Your job is to retype all of the data word for word, leaving every image out.

Information provided:
--- --- ---

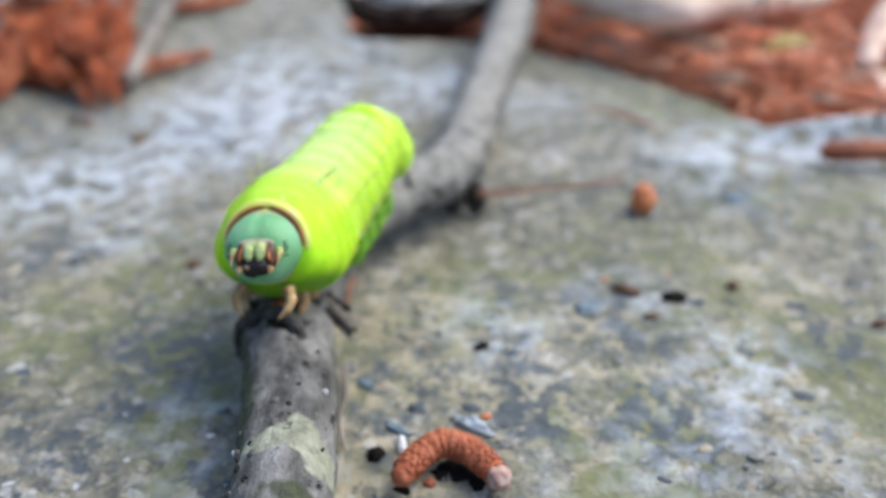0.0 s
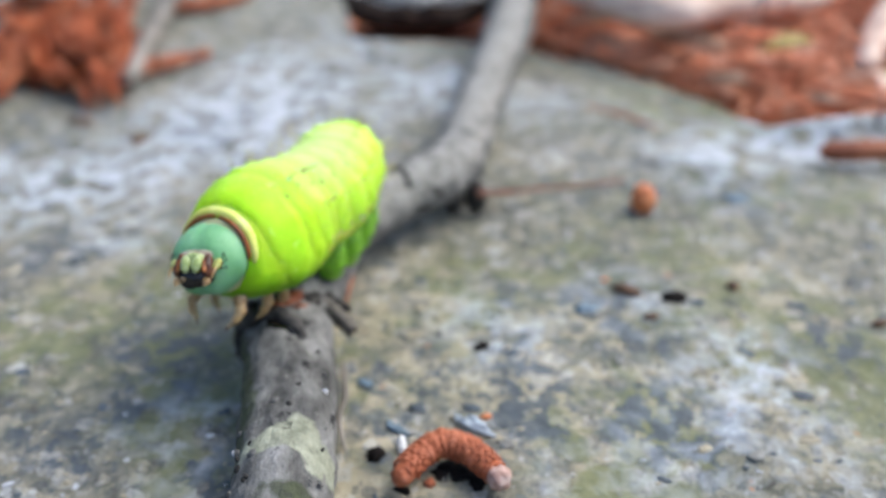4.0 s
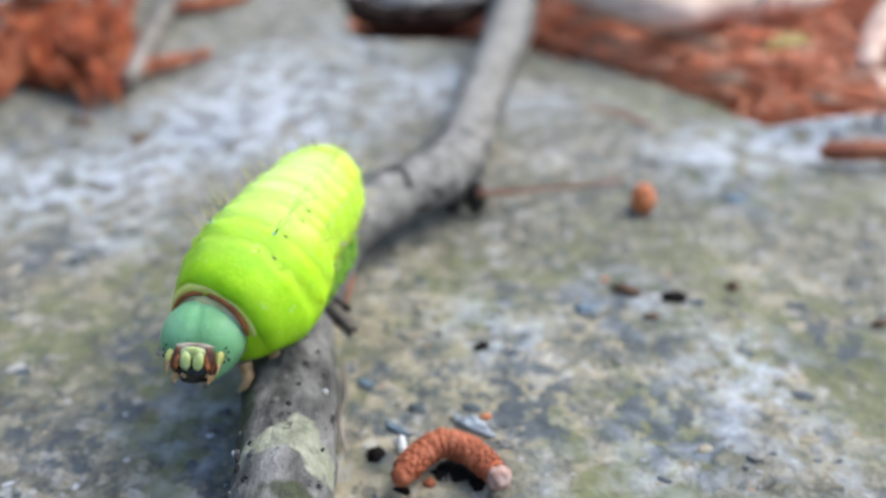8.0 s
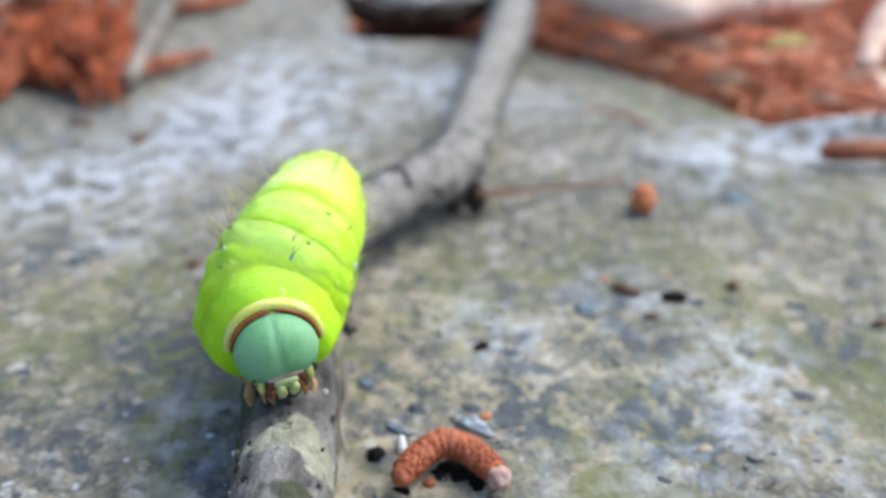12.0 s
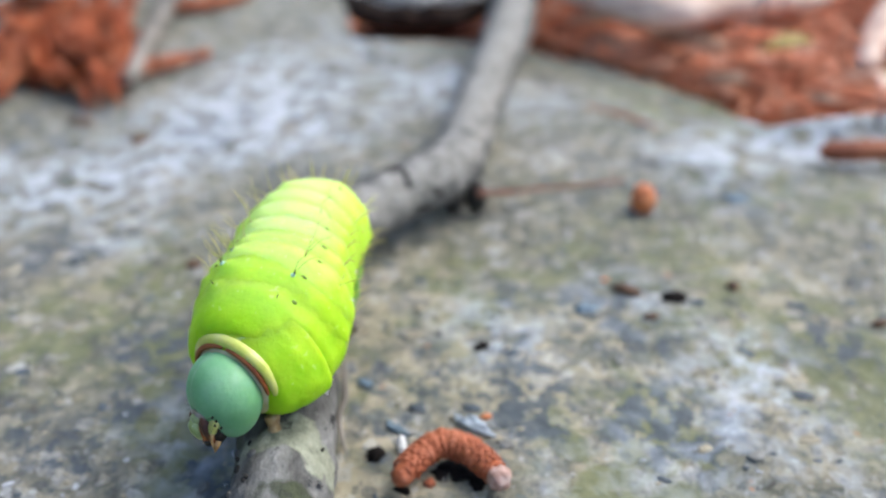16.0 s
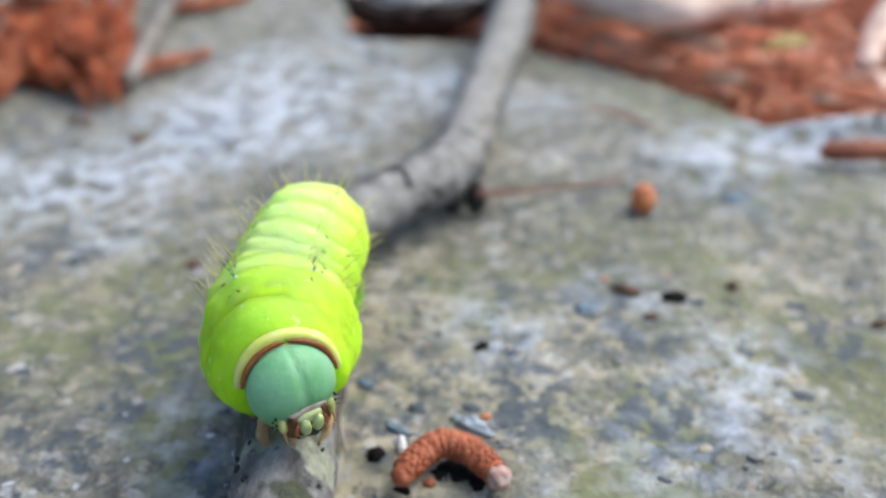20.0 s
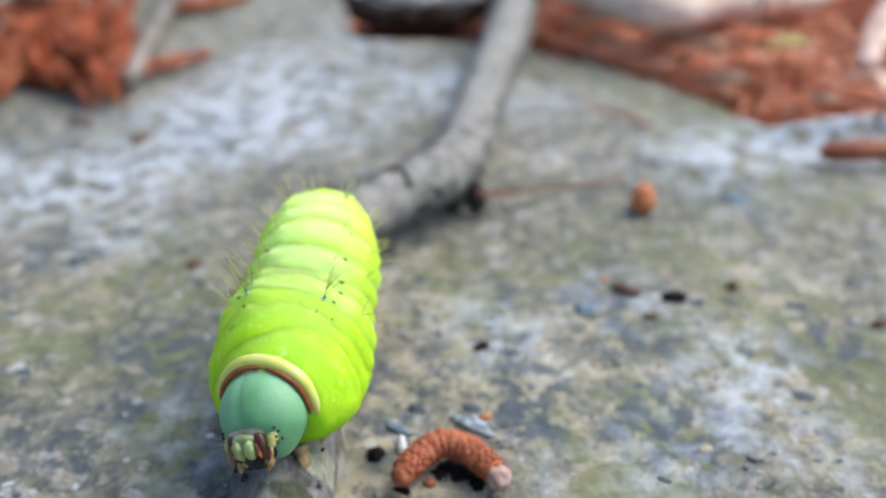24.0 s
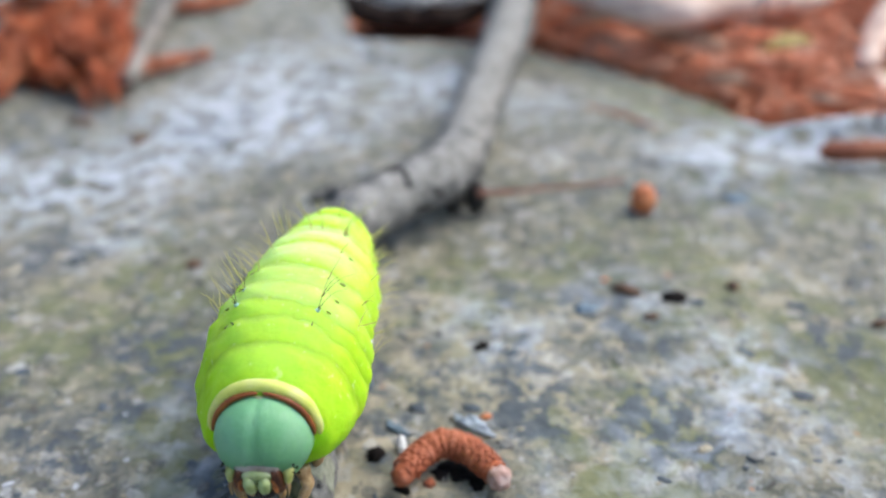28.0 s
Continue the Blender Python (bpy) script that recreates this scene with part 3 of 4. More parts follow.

--- --- ---

Task answer:
0.0 s
4.0 s
8.0 s
12.0 s
16.0 s
20.0 s
24.0 s
28.0 s
Continue the Blender Python (bpy) script that recreates this scene with part 3 of 4. More parts follow.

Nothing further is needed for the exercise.